= John Barton (missionary) =

English Anglican missionary

John Barton (1836–1908) was an English Anglican missionary in India. He served as the founding principal of the Cathedral Mission College in Kolkota in 1865.

==Early life==
Born at Eastleigh, Hampshire, on 31 December 1836, he was the sixth child of John Barton (1798–1852) by his wife Fanny, daughter of James Rickman. His background was of Cumberland Quakers, and Bernard Barton was his uncle. His mother died in 1841, and her sister Josephina brought up the family.
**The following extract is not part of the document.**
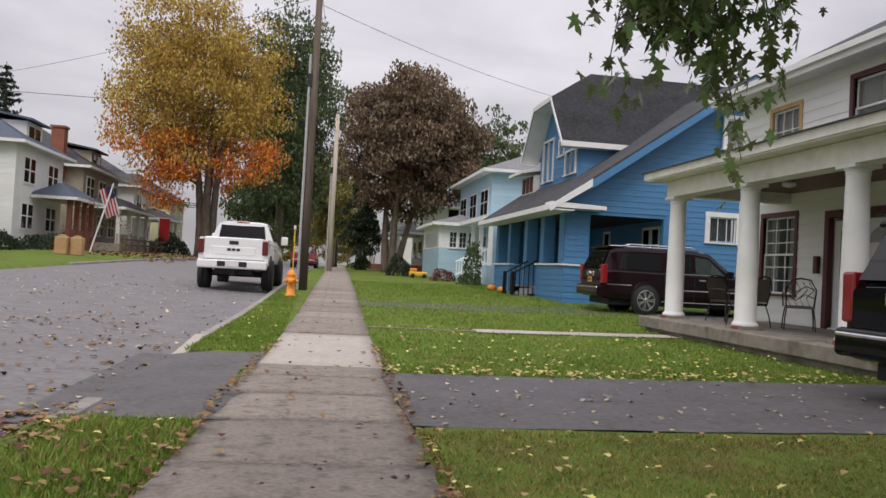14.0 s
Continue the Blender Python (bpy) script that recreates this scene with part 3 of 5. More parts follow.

After schooling at Bishop Waltham and Highgate, Barton matriculated at Christ's College, Cambridge, Michaelmas 1855. He founded the Cambridge University Church Missionary Union, and graduated B.A. in January 1859, M.A. in 1863. He was ordained in September 1860 and sailed in October for Calcutta.

==Missionary in India==
After receiving priest's orders, Barton went to Agra. There he helped in superintending St John's College, Agra with an attendance of 260 students, and the orphanage at Secundra, five miles away, with 300 children. He was transferred to Amritsar in May 1863, and was appointed in 1865 principal of a new Cathedral Mission College at Calcutta. From 1871 to 1875 he was secretary of the Madras mission, twice visiting the missions in South India.

==Later life==
During 1870–1, and again during 1876–7, Barton did administrative work at the Church Missionary House in London. From 1877 to 1893 he was vicar of Holy Trinity Church, Cambridge, but was absent in Ceylon for four months in 1884, and during 1889, after refusing offers of the bishoprics of both Travancore and Tinnevelly, was in charge of the latter district. In 1893 he refused the call to a bishopric in Japan, and left Cambridge for London to become chief secretary of the Church Pastoral Aid Society, whose "forward movement" he organised. He died at Weybridge on 26 November 1908, and was buried there; a tablet and memorial window were placed in Holy Trinity Church, Cambridge. Barton was a keen botanist, geologist, and mountaineer.

==Works==
Barton published Remarks on the Orthography of Indian Geographical Names, reprinted from Friend of India (1871); Missionary Conference Report (1873), and Memorial Sketch of Major-General Edward Lake, Commissioner of Jalundhur (2nd edit. 1878). A map of India, made largely by him while in Calcutta, was published in 1873.

==Family==
Barton married twice:

1. in May 1859, Catherine Wigram (d. 1860); and
2. in October 1863, Emily Eugenia, daughter of Charles Boileau Elliott.

His second wife, six sons, and two daughters survived him. A son, Cecil Edward Barton (d. 1909), missionary in the Punjab, was rector of Rousdon, Devon, and joint author of A Handy Atlas of Church and Empire (1908).